What's Up Doc?
Why is it that Democrats seem never to miss a chance to ally with the worst in society?
I struggle to understand why some Democrats seem quick to defend deeply flawed individuals or causes. Take Washington state’s law that eases penalties for child murderers if they’ve killed two or fewer kids—hardly a sympathetic group. Or consider Mahmoud Khalil, whom CNN calls “a prominent Palestinian activist who helped lead Columbia University’s student protests for a Gaza ceasefire,” while glossing over his calls to dismantle Western civilization and his support for Hamas.
What drives this?
Two factors stand out to me. First, some Democrats seem to view laws, or at least certain ones, as tools that create criminals rather than prevent crime. It’s not a dominant belief, but it surfaces in critiques of power and inequality. Pair that with a messiah complex - a belief they’re uniquely positioned to save or redeem - and it starts to explain the pattern.
The “law as oppressor” idea has roots. Historically, vagrancy laws in medieval England or post-Civil War U.S. targeted the jobless and homeless, effectively criminalizing poverty. Critics like Howard Zinn highlight how Southern “Black Codes” after 1865 punished minor acts (like loitering) to trap freed slaves in convict leasing - prisons filled with Black men for petty offenses by 1890, a setup some call intentional. The 13th Amendment’s punishment exception didn’t help. Anarchists like Lysander Spooner, writing in the 1800s, saw laws as elite weapons to control the masses, pointing to victimless crimes like drug possession. The War on Drugs backs this up: arrests jumped from 581,000 in 1980 to over 1.5 million by 2019 (Sentencing Project), mostly for possession, hitting minority communities hardest despite similar usage rates across races. French philosopher (and alleged serial abuser of young boys) Michel Foucault, in Discipline and Punish (1975), argued modern law defines “deviant” to manage society, not just stop crime - think speeding tickets padding budgets more than fixing roads.

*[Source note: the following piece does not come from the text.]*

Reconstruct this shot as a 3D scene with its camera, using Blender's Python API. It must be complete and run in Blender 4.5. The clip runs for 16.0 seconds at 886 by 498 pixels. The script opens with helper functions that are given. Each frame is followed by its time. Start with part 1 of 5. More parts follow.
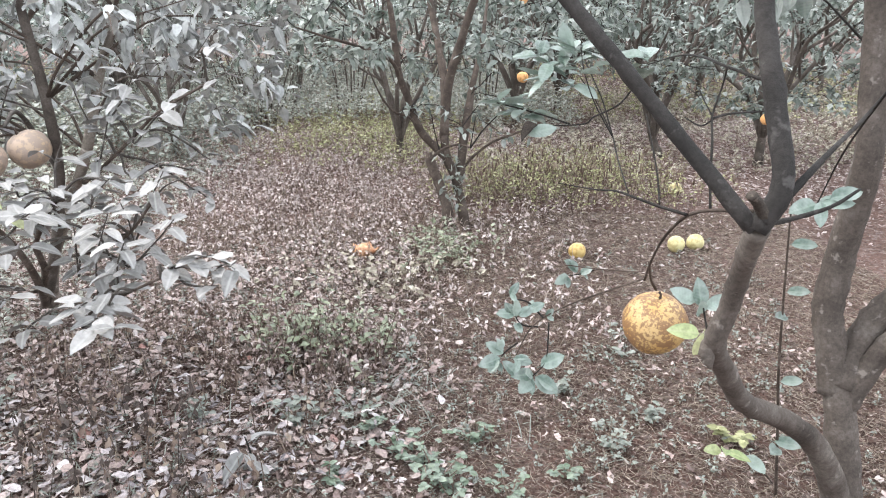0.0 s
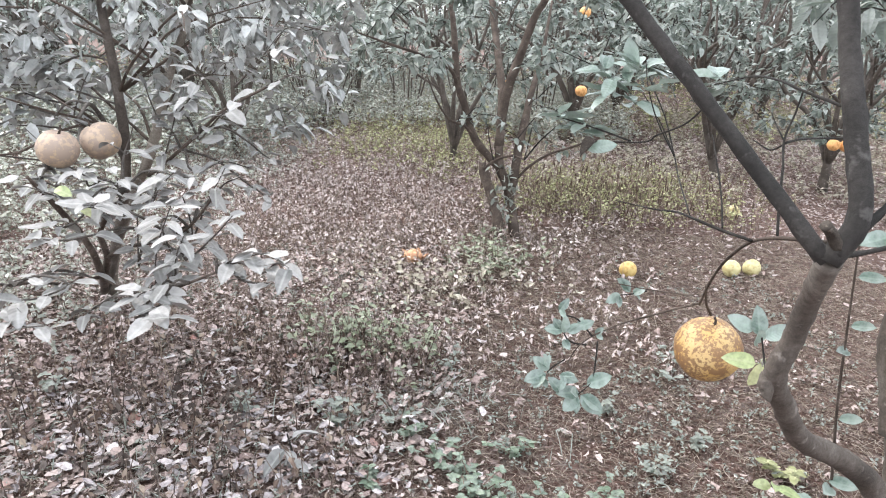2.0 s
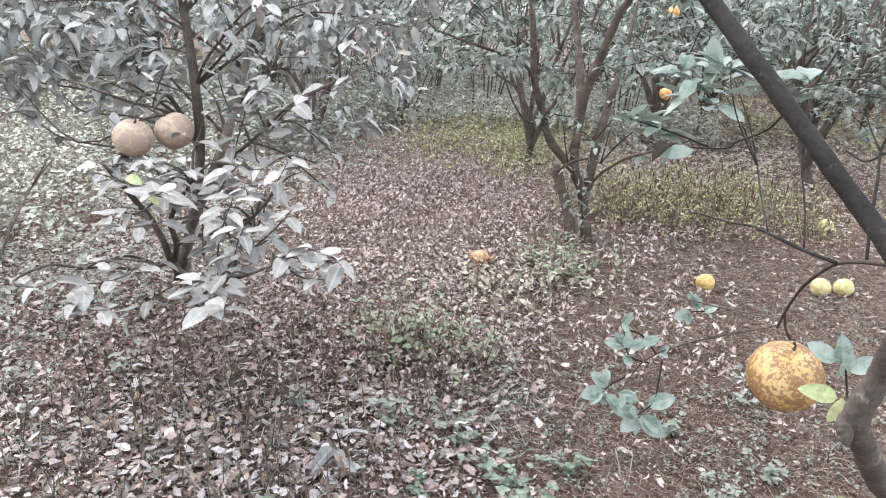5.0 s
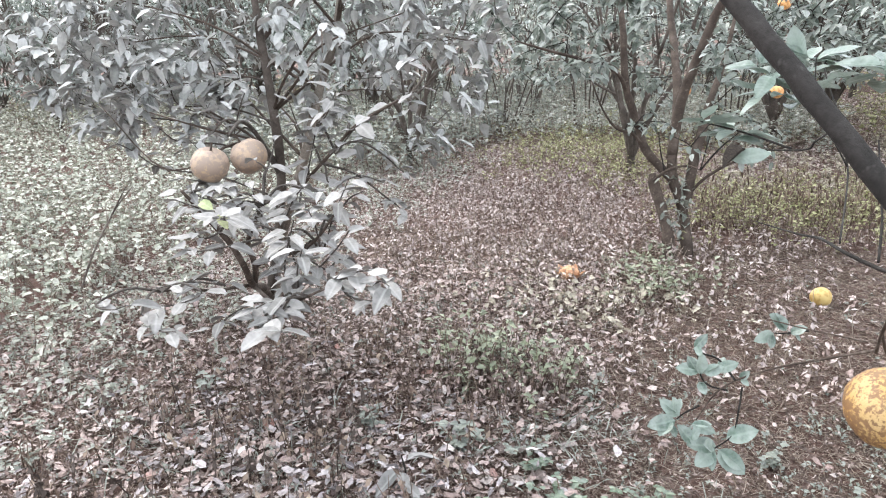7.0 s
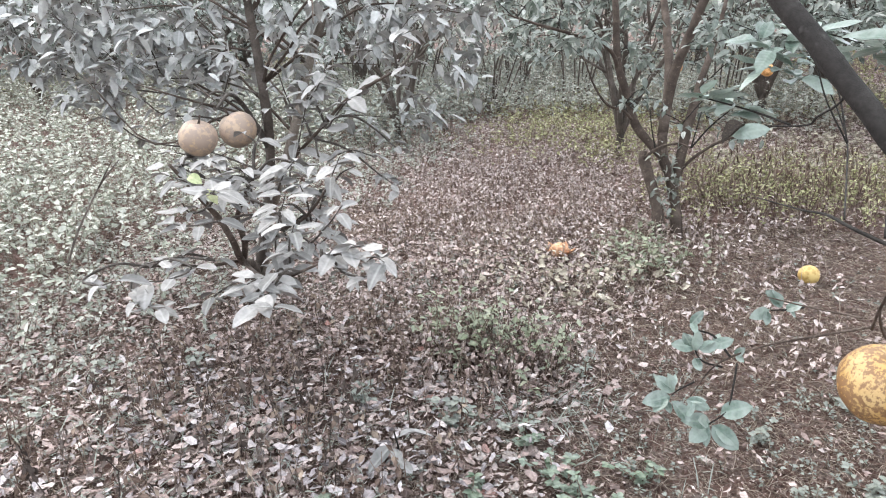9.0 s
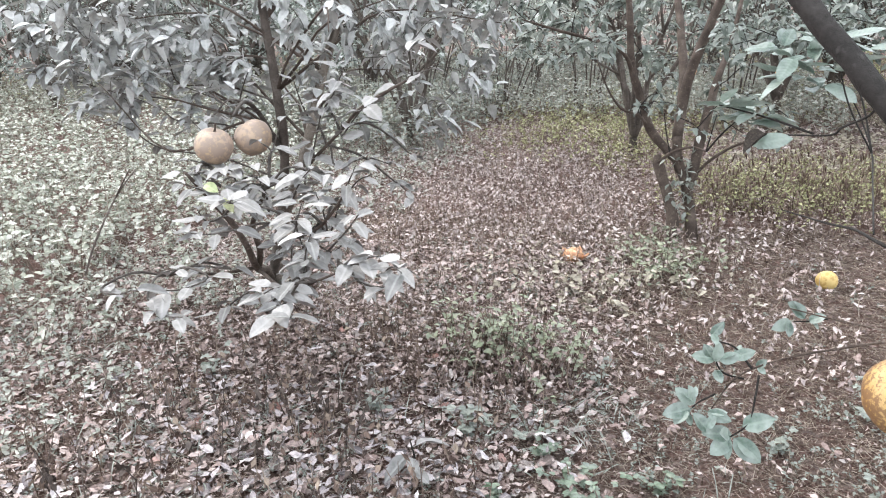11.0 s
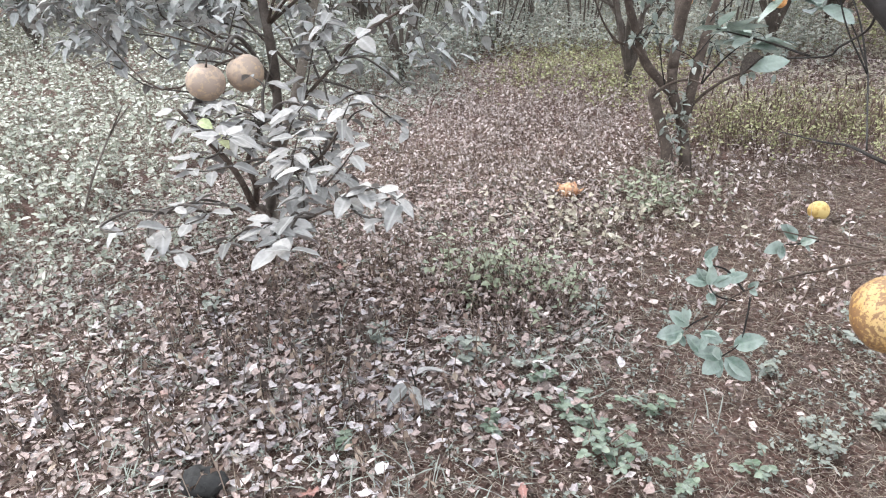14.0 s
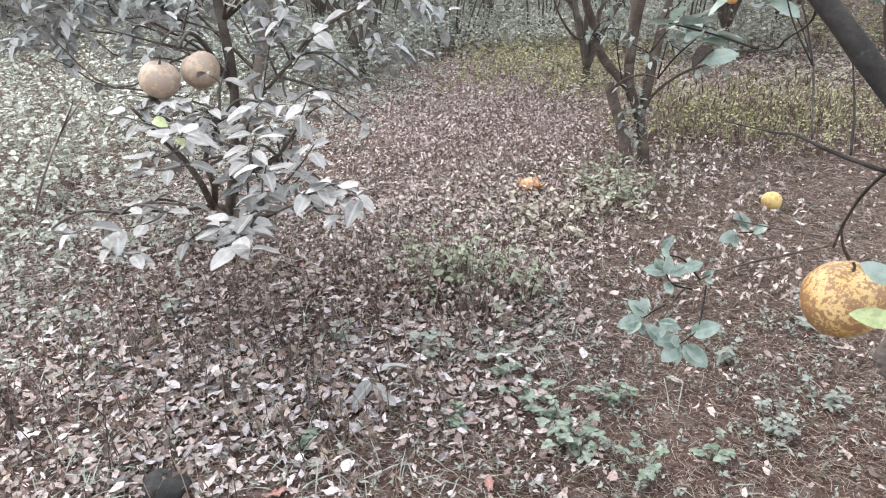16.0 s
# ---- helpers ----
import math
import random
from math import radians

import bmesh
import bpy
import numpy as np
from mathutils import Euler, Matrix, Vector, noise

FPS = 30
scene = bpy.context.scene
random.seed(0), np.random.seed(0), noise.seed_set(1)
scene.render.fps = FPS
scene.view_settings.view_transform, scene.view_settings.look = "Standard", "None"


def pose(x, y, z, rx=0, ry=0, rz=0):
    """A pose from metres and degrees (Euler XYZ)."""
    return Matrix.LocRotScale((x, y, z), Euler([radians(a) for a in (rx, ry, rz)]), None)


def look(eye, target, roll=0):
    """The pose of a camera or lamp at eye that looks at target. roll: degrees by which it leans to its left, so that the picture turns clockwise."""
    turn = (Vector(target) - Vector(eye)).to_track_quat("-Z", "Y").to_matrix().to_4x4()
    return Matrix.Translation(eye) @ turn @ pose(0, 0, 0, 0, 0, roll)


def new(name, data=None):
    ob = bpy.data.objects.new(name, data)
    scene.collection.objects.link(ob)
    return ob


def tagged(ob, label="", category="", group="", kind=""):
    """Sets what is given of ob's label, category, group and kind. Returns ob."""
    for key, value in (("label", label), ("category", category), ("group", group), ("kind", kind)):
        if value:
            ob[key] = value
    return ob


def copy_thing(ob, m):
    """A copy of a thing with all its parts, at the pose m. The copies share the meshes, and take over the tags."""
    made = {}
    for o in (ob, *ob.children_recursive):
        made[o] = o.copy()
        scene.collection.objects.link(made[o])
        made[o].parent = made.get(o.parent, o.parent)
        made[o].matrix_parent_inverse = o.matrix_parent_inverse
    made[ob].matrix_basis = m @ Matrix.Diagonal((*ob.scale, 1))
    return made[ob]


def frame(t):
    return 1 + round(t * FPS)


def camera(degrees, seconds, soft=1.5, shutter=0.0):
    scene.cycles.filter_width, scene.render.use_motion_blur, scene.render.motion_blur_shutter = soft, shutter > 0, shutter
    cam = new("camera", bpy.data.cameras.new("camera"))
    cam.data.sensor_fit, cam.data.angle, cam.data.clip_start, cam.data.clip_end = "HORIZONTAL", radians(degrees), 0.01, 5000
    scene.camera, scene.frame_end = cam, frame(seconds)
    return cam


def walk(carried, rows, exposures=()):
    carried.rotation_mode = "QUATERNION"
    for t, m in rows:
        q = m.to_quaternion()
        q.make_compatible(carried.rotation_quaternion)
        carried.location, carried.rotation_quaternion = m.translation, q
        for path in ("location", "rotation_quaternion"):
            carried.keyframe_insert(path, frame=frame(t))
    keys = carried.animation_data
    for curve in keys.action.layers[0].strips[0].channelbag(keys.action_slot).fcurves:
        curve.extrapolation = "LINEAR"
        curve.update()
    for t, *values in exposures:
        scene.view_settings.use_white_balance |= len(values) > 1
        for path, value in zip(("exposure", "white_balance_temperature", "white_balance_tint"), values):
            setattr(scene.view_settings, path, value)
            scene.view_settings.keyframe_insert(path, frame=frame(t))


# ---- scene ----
cam = camera(66.2, 16.0, soft=1.1)
PATH = [
    (0, (-0.107, -0.317, 1.369), (-0.109, 1.304, 0.795), -0.5),
    (0.5, (-0.120, -0.310, 1.368), (-0.176, 1.313, 0.801), -0.1),
    (1, (-0.126, -0.322, 1.364), (-0.249, 1.288, 0.771), 0.6),
    (1.5, (-0.118, -0.325, 1.371), (-0.229, 1.302, 0.824), 0.9),
    (2, (-0.122, -0.313, 1.371), (-0.241, 1.311, 0.816), 1.5),
    (2.5, (-0.131, -0.308, 1.369), (-0.298, 1.310, 0.811), 1.5),
    (3, (-0.134, -0.314, 1.371), (-0.305, 1.312, 0.836), 1.6),
    (3.5, (-0.135, -0.310, 1.368), (-0.315, 1.306, 0.810), 1.6),
    (3.7, (-0.137, -0.315, 1.369), (-0.316, 1.304, 0.815), 1.6),
    (5.8, (-0.045, -0.165, 1.357), (-0.417, 1.416, 0.791), 2.1),
    (6, (-0.038, -0.149, 1.357), (-0.392, 1.443, 0.813), 1.1),
    (6.5, (0.028, -0.141, 1.356), (-0.604, 1.381, 0.865), 1.0),
    (7, (0.050, -0.135, 1.350), (-0.537, 1.393, 0.823), -2.3),
    (7.5, (0.028, -0.129, 1.341), (-0.568, 1.379, 0.768), -2.6),
    (8, (0.023, -0.126, 1.338), (-0.568, 1.379, 0.752), -2.1),
    (8.5, (0.021, -0.126, 1.339), (-0.552, 1.385, 0.752), -1.3),
    (9, (0.022, -0.126, 1.339), (-0.527, 1.396, 0.758), -1.7),
    (9.2, (0.020, -0.126, 1.339), (-0.524, 1.388, 0.730), -1.6),
    (11.3, (-0.004, -0.117, 1.359), (-0.584, 1.396, 0.783), -2.1),
    (11.5, (-0.007, -0.119, 1.357), (-0.595, 1.386, 0.767), -2.1),
    (12, (-0.009, -0.122, 1.350), (-0.597, 1.361, 0.709), -3.3),
    (12.5, (-0.006, -0.135, 1.337), (-0.581, 1.342, 0.669), -2.5),
    (13, (-0.004, -0.142, 1.335), (-0.570, 1.326, 0.640), -3.0),
    (13.5, (-0.002, -0.144, 1.336), (-0.552, 1.329, 0.641), -2.9),
    (14, (-0.002, -0.149, 1.336), (-0.547, 1.319, 0.624), -2.9),
    (14.5, (-0.003, -0.156, 1.338), (-0.538, 1.321, 0.636), -1.9),
    (15, (-0.003, -0.153, 1.336), (-0.532, 1.318, 0.619), -1.8),
    (15.5, (0.008, -0.157, 1.333), (-0.458, 1.343, 0.631), -2.4),
    (16, (0.007, -0.151, 1.331), (-0.453, 1.341, 0.609), -2.7),
]
EXPOSE = 1.1
walk(cam, [(t, look(eye, target, roll)) for t, eye, target, roll in PATH],
     [(0, EXPOSE + 0.1), (0.5, EXPOSE + 0.2), (1, EXPOSE + 0.18), (2, EXPOSE + 0.1), (3.5, EXPOSE + 0.08), (5.8, EXPOSE + 0.11), (6.5, EXPOSE + 0.12), (7.5, EXPOSE + 0.05), (9.2, EXPOSE + 0.02), (11.3, EXPOSE + 0.08), (12.5, EXPOSE + 0.08), (16, EXPOSE + 0.04)])

# ---- light: bright overcast sky with a weak, very soft sun ----
world = bpy.data.worlds.new("overcast_sky")
scene.world = world
world.use_nodes = True
wn = world.node_tree.nodes
sky = wn.new("ShaderNodeTexSky")
sky.sky_type, sky.sun_disc = "NISHITA", False
sky.sun_elevation, sky.sun_rotation = radians(48), radians(-60)
sky.dust_density, sky.air_density, sky.ozone_density = 6.0, 1.0, 1.0
sky_soft = wn.new("ShaderNodeMix")
sky_soft.data_type = "RGBA"
sky_soft.inputs["Factor"].default_value = 0.8
world.node_tree.links.new(sky.outputs["Color"], sky_soft.inputs["A"])
sky_soft.inputs["B"].default_value = (10.7, 11.4, 12.3, 1)
world.node_tree.links.new(sky_soft.outputs["Result"], wn["Background"].inputs["Color"])
wn["Background"].inputs["Strength"].default_value = 0.15
sun = new("sun", bpy.data.lights.new("sun", "SUN"))
sun.data.energy, sun.data.angle, sun.data.color = 1.3, radians(30), (1.0, 0.97, 0.93)
sun.matrix_world = look((-9, 5.2, 11.5), (0, 0, 0))


# ---- materials ----
def base_material(name, rough=0.6, spec=0.4):
    mat = bpy.data.materials.new(name)
    mat.use_nodes = True
    nt = mat.node_tree
    bsdf = nt.nodes["Principled BSDF"]
    bsdf.inputs["Roughness"].default_value = rough
    bsdf.inputs["Specular IOR Level"].default_value = spec
    return mat, nt, bsdf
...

Skeptics push back. Most see laws as protecting order, with criminals arising from breaking them - FBI’s 2022 data shows 1.2 million violent crimes, suggesting intent matters. The “law creates criminals” view stays fringe, popular among radicals or reformists.
Then there’s the messiah complex: a psychological urge to save others, often tied to grandiosity or narcissism. It’s not a formal diagnosis, but picture someone convinced they alone can fix society’s woes, ignoring limits or input - like a politician framing every fight as their heroic crusade. It might stem from insecurity masked as confidence or empathy gone overboard. Studies (e.g., Leadership Quarterly, 2019) link it to narcissistic traits, seen in about 1% of people (NIMH). Think Jim Jones preaching salvation to death in 1978, or subtler cases of self-appointed saviors.
I’m no expert in law or psychology, but something pushes certain Democrats to back questionable figures or groups when much of society sees them as indefensible. Maybe it’s these dynamics - or maybe it’s something else entirely.
Maybe it is just that they see Republicans – or anyone who does not share 100% of their values – as evil and society sees opposing evil as laudable.



The term, 'Birds of a feather' comes to mind.
Democrats cannot tolerate the wrong person doing the right thing.
Democrats never care if the right person continually does the wrong thing.